Ultimately, I love Foundation batch 5 but it’s hard to justify half a case of Russell’s Reserve Single Barrel private selections (or even four bottles of Rare Breed). But then, one could always point to the prices enthusiasts pay for “Donut” (Kentucky Legend) and Single Cask Nation Wild Turkey bottles on secondary markets. Taking those into consideration, $200 doesn’t seem as crazy. Still crazy, but anyway.
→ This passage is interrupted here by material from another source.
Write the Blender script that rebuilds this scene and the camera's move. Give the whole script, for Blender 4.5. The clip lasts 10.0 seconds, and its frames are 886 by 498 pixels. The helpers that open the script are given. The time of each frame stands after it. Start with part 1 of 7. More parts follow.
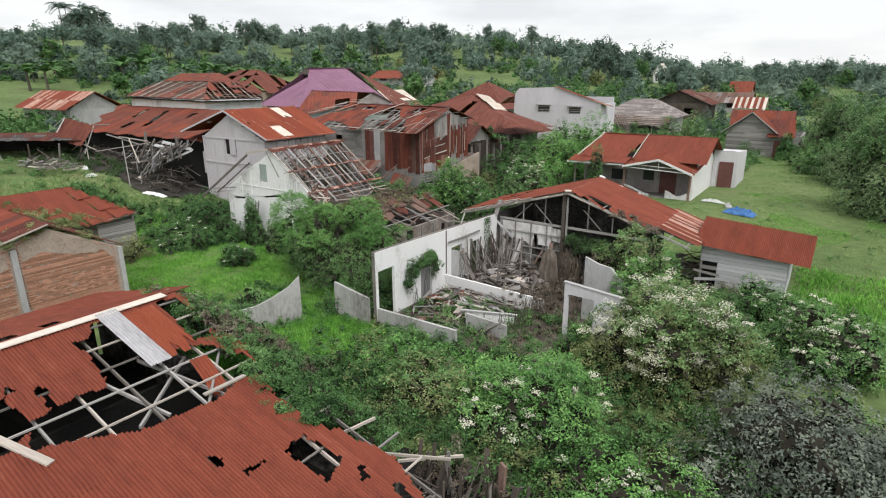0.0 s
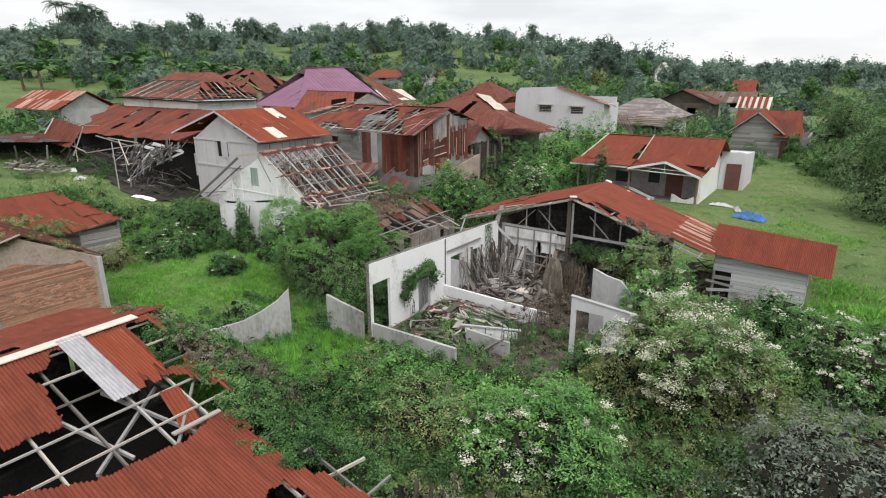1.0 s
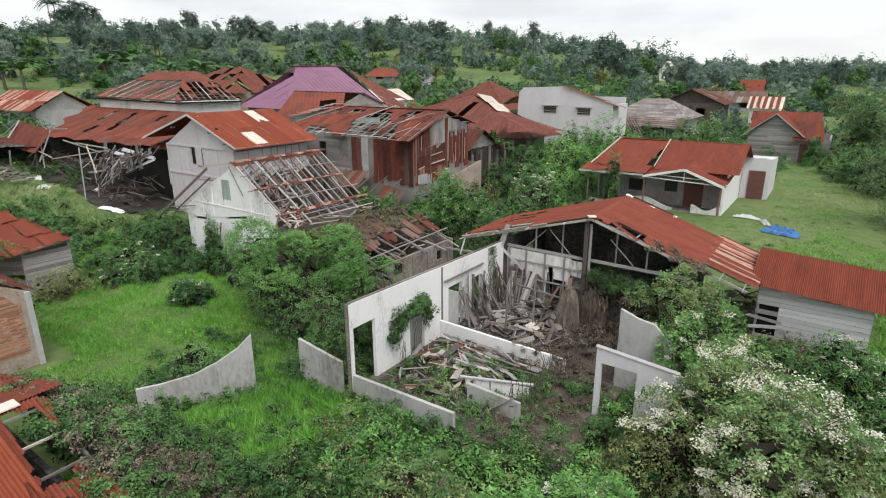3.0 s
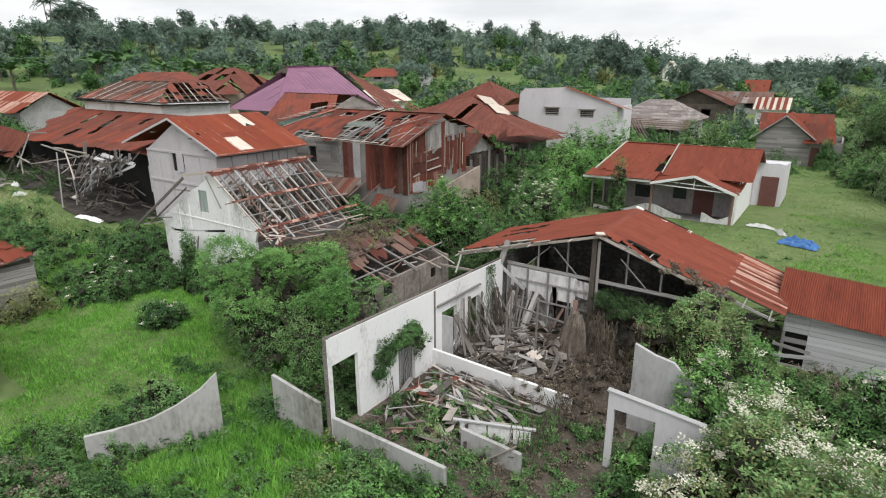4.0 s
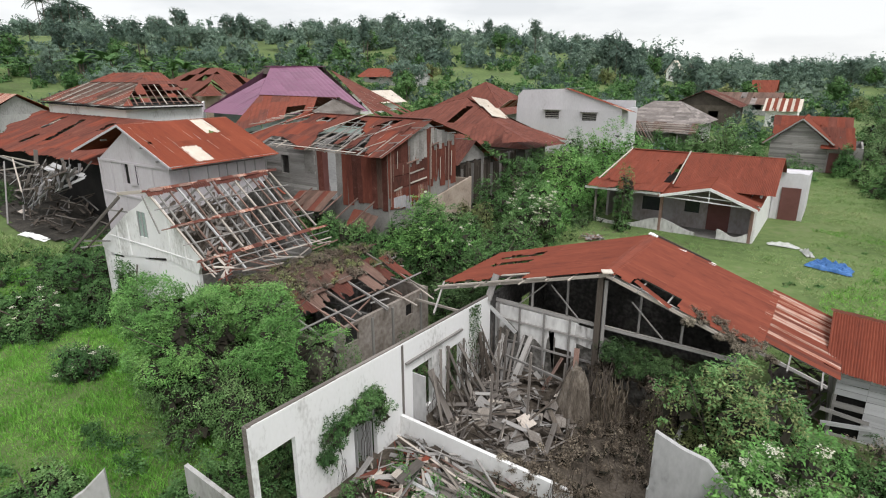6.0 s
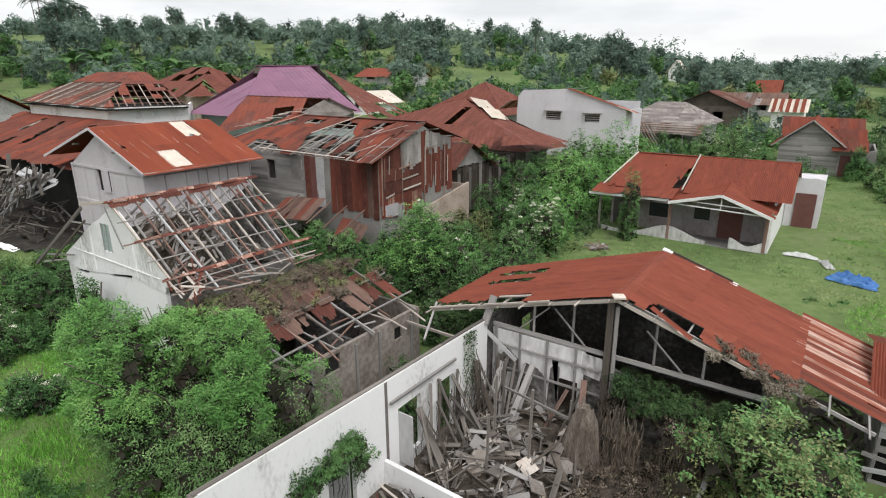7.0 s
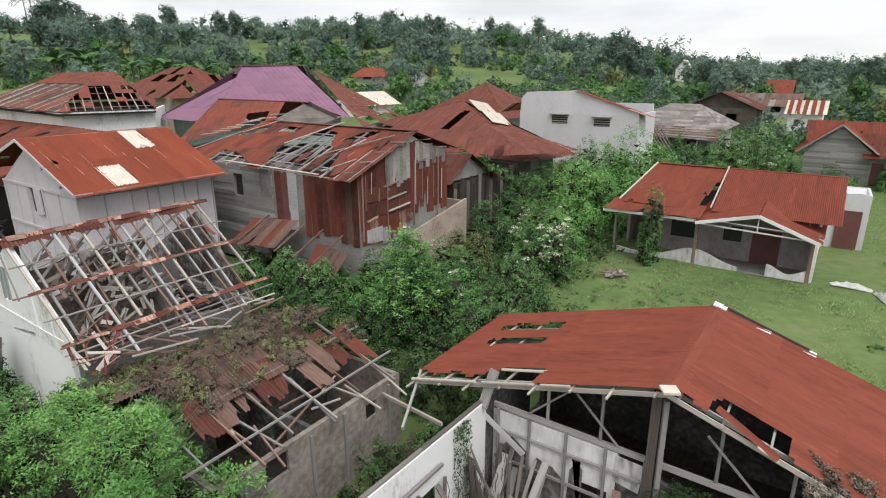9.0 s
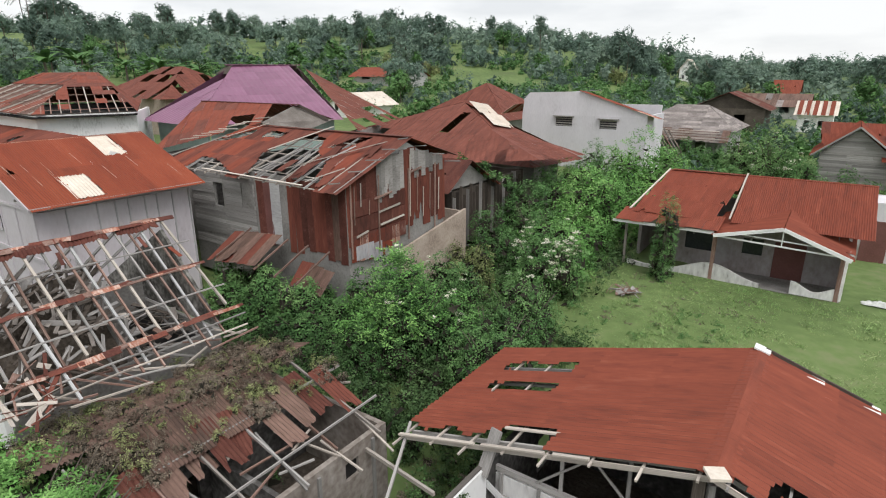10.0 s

If you have $200 to splurge on a single luxury bottle and you absolutely love Wild Turkey, Foundation batch 5 (or possibly batch 3) is a worthy purchase. I’m somewhat ashamed to admit it, but I carry no guilt in my investment. Not only did I purchase Foundation batch 5 from Seelbach’s (now sold out), I purchased batch 3 from Justins’ House of Bourbon to open and share at my annual Patreon gathering in April. So if you’re looking to buy Four Gate Foundation, I’d recommend giving Justins’ House of Bourbon a call. Last I heard they had a few bottles left at suggested retail price.
If there’s a takeaway today it’s this: Campari must realize that Wild Turkey is falling behind the times in comparison to its competition. I’m not talking about sourcing whiskey. Personally, I’d prefer Wild Turkey keep its barrels exclusive to its own brands. I’m talking about the need for mature, barrel-proof Wild Turkey bourbon and rye whiskey.
Buffalo Trace has Stagg Jr. (about 10 years), Heaven Hill has Elijah Craig Barrel Proof (12 years), Barrell Bourbon frequently has mature (10-year-plus) batch-proof releases – which reminds me – there’s a virtual sea of 13-year George Dickel barrels bottled at barrel strength by various NDPs. Yes, I realize Wild Turkey has Rare Breed. Please don’t get me wrong. Rare Breed is excellent for the money. It just doesn’t compare to Four Gate Foundation in profile. It just doesn’t.
Those familiar with this blog know I’ve advocated for barrel-proof, single-barrel Wild Turkey private selections for years. While that’s something that needs to happen ASAP, especially if the brand wants to stand toe-to-toe with other producer’s single-barrel programs, it’s not exactly what I’m pushing for in this post.
Which brings me to the two things I’ve taken from this adventure with Four Gate Foundation:
- The best bourbon in Bardstown comes from Lawrenceburg.
- We need Russell’s Reserve 10-year Batch Proof.
And I think that damn near sums it up.